• [DIRECTIVE]: All of the data should be repeated exactly; pictures are not part of the copy.
>> Begin
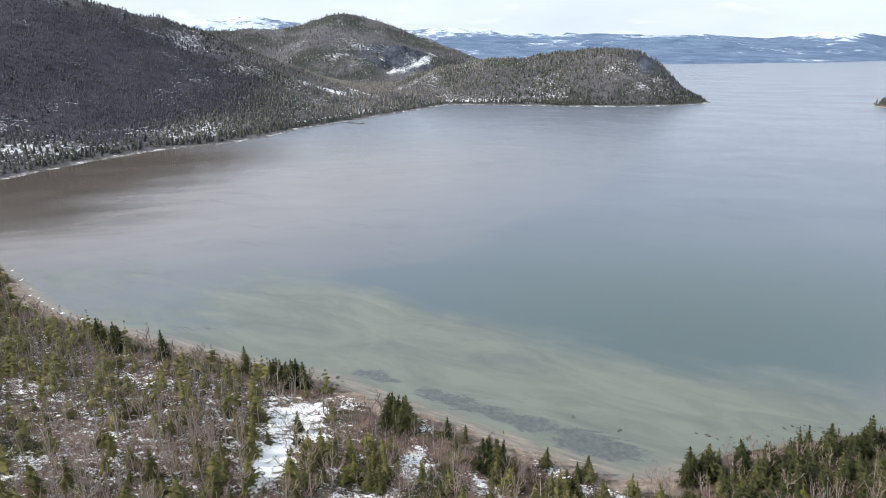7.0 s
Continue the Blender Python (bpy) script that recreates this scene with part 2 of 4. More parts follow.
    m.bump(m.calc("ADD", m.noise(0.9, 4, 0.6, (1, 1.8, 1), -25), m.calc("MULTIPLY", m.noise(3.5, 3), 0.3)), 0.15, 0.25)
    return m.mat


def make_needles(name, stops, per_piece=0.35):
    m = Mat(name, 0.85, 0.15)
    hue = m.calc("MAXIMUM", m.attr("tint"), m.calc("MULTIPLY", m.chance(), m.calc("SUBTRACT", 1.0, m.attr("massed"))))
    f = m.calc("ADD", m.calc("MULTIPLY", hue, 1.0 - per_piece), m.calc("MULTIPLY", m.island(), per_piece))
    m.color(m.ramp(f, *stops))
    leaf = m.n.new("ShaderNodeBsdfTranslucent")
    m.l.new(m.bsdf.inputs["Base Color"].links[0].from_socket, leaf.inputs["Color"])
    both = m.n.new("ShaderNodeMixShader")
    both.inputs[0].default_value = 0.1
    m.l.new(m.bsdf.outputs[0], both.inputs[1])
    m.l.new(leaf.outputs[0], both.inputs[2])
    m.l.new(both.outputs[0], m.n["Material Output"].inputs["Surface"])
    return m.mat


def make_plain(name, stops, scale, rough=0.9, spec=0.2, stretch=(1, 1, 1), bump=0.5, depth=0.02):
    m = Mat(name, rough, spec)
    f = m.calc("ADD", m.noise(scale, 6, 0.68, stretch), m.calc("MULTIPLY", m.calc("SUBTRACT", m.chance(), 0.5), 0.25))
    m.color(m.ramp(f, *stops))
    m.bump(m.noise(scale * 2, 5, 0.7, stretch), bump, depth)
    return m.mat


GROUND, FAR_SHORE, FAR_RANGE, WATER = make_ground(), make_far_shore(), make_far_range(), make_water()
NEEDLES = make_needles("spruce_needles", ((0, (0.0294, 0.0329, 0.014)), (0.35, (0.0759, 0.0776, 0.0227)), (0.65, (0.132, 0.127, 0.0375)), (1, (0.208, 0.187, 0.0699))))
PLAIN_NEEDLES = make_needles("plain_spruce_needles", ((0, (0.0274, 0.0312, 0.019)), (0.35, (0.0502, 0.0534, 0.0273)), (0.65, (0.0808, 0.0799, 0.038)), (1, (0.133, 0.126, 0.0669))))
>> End
• [FINAL RESULT]:
7.0 s
Continue the Blender Python (bpy) script that recreates this scene with part 2 of 4. More parts follow.
    m.bump(m.calc("ADD", m.noise(0.9, 4, 0.6, (1, 1.8, 1), -25), m.calc("MULTIPLY", m.noise(3.5, 3), 0.3)), 0.15, 0.25)
    return m.mat


def make_needles(name, stops, per_piece=0.35):
    m = Mat(name, 0.85, 0.15)
    hue = m.calc("MAXIMUM", m.attr("tint"), m.calc("MULTIPLY", m.chance(), m.calc("SUBTRACT", 1.0, m.attr("massed"))))
    f = m.calc("ADD", m.calc("MULTIPLY", hue, 1.0 - per_piece), m.calc("MULTIPLY", m.island(), per_piece))
    m.color(m.ramp(f, *stops))
    leaf = m.n.new("ShaderNodeBsdfTranslucent")
    m.l.new(m.bsdf.inputs["Base Color"].links[0].from_socket, leaf.inputs["Color"])
    both = m.n.new("ShaderNodeMixShader")
    both.inputs[0].default_value = 0.1
    m.l.new(m.bsdf.outputs[0], both.inputs[1])
    m.l.new(leaf.outputs[0], both.inputs[2])
    m.l.new(both.outputs[0], m.n["Material Output"].inputs["Surface"])
    return m.mat


def make_plain(name, stops, scale, rough=0.9, spec=0.2, stretch=(1, 1, 1), bump=0.5, depth=0.02):
    m = Mat(name, rough, spec)
    f = m.calc("ADD", m.noise(scale, 6, 0.68, stretch), m.calc("MULTIPLY", m.calc("SUBTRACT", m.chance(), 0.5), 0.25))
    m.color(m.ramp(f, *stops))
    m.bump(m.noise(scale * 2, 5, 0.7, stretch), bump, depth)
    return m.mat


GROUND, FAR_SHORE, FAR_RANGE, WATER = make_ground(), make_far_shore(), make_far_range(), make_water()
NEEDLES = make_needles("spruce_needles", ((0, (0.0294, 0.0329, 0.014)), (0.35, (0.0759, 0.0776, 0.0227)), (0.65, (0.132, 0.127, 0.0375)), (1, (0.208, 0.187, 0.0699))))
PLAIN_NEEDLES = make_needles("plain_spruce_needles", ((0, (0.0274, 0.0312, 0.019)), (0.35, (0.0502, 0.0534, 0.0273)), (0.65, (0.0808, 0.0799, 0.038)), (1, (0.133, 0.126, 0.0669))))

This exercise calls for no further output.